◆ DIRECTIVE ◆
Copy the data precisely, character for character, and leave out every picture.

◆ SUPPLIED MATERIAL ◆

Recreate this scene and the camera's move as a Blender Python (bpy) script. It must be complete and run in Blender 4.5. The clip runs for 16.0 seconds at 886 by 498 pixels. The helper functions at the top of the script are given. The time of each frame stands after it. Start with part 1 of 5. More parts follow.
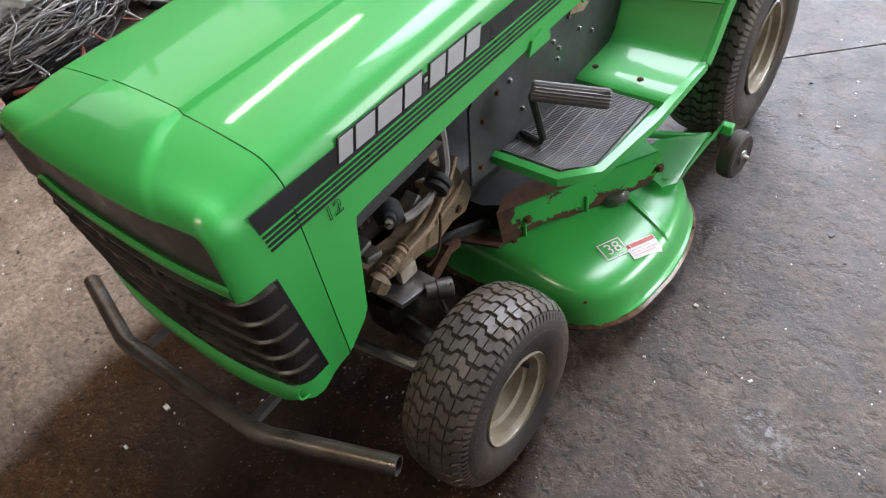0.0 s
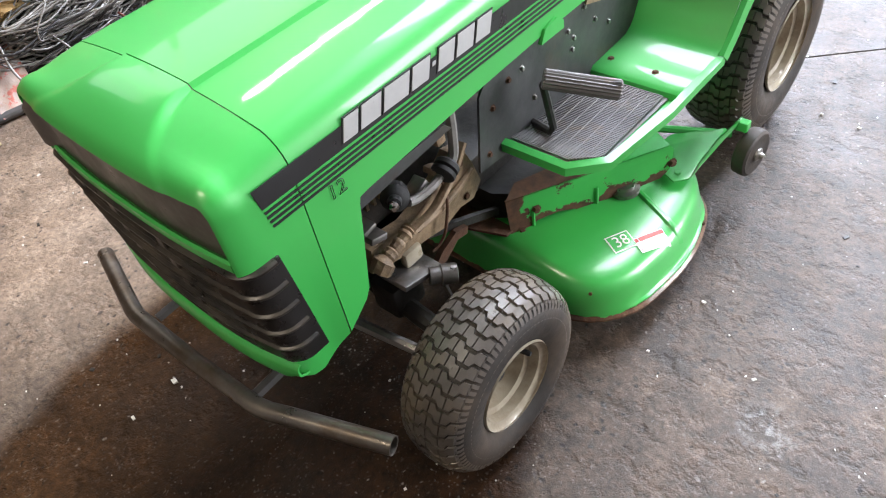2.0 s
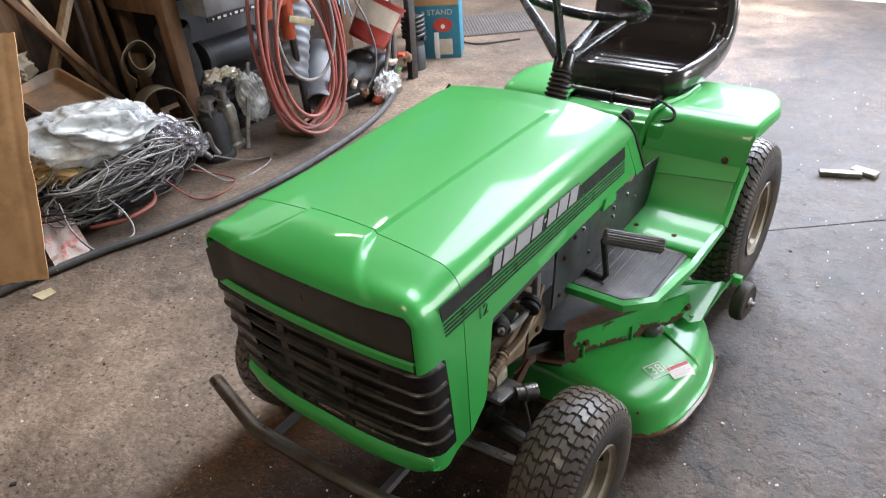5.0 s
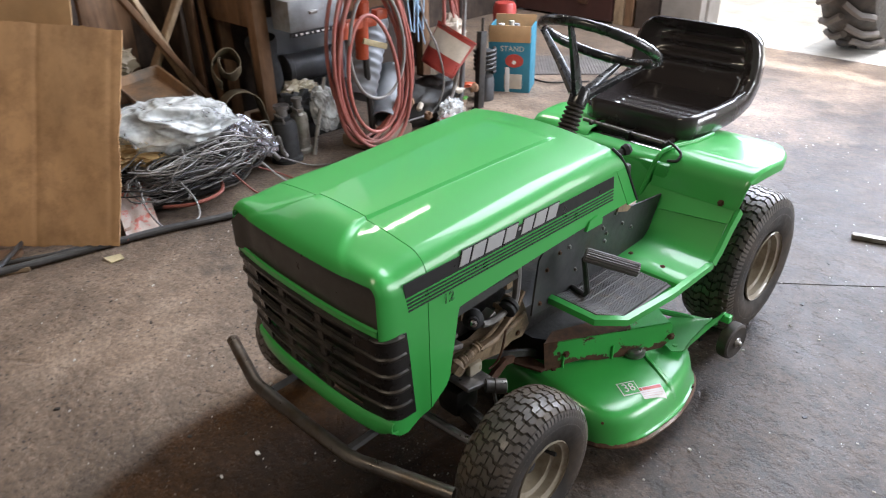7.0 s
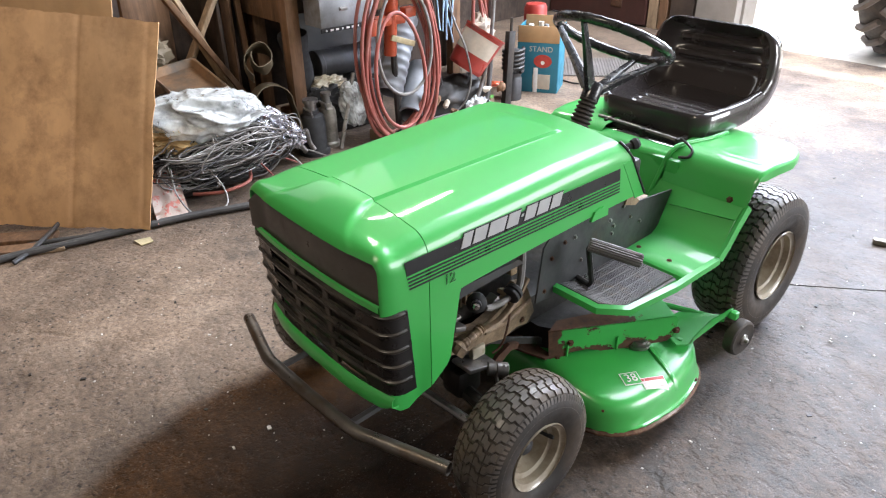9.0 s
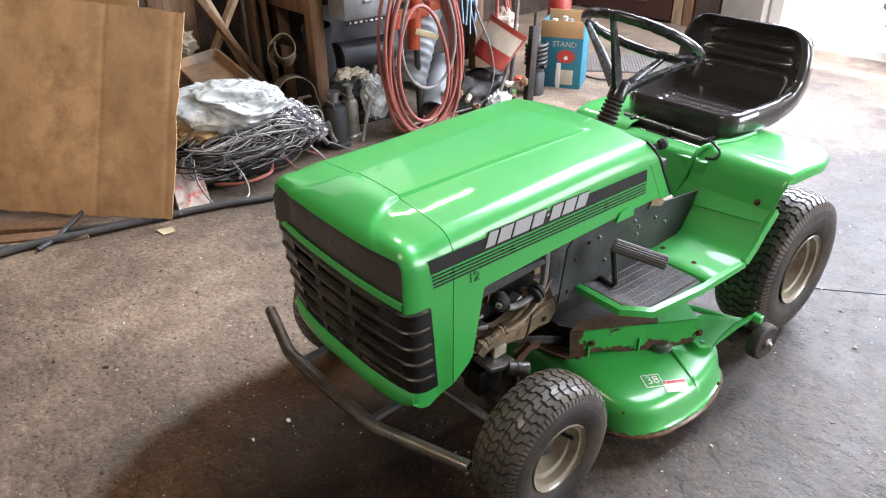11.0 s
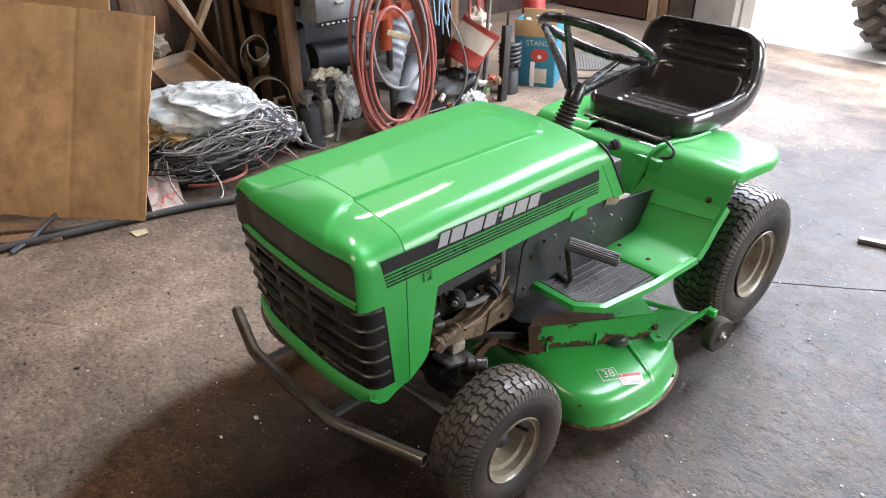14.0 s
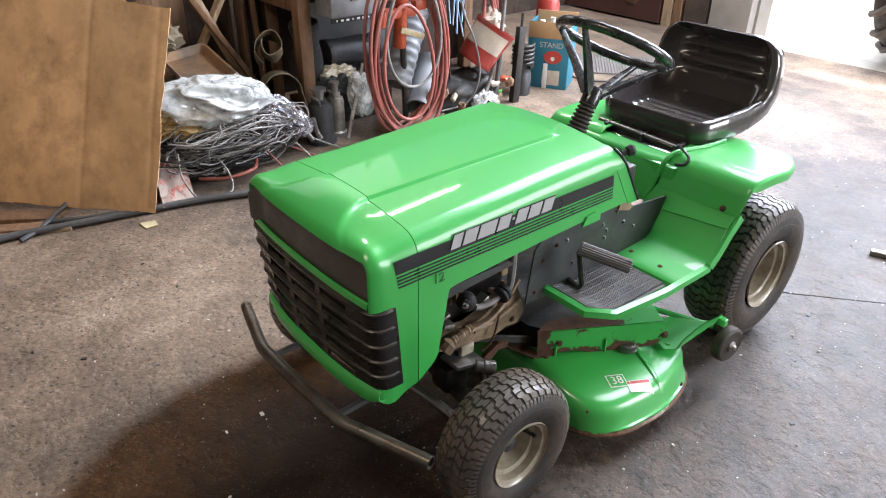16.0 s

◆ THE SOLUTION ◆
Recreate this scene and the camera's move as a Blender Python (bpy) script. It must be complete and run in Blender 4.5. The clip runs for 16.0 seconds at 886 by 498 pixels. The helper functions at the top of the script are given. The time of each frame stands after it. Start with part 1 of 5. More parts follow.
0.0 s
2.0 s
5.0 s
7.0 s
9.0 s
11.0 s
14.0 s
16.0 s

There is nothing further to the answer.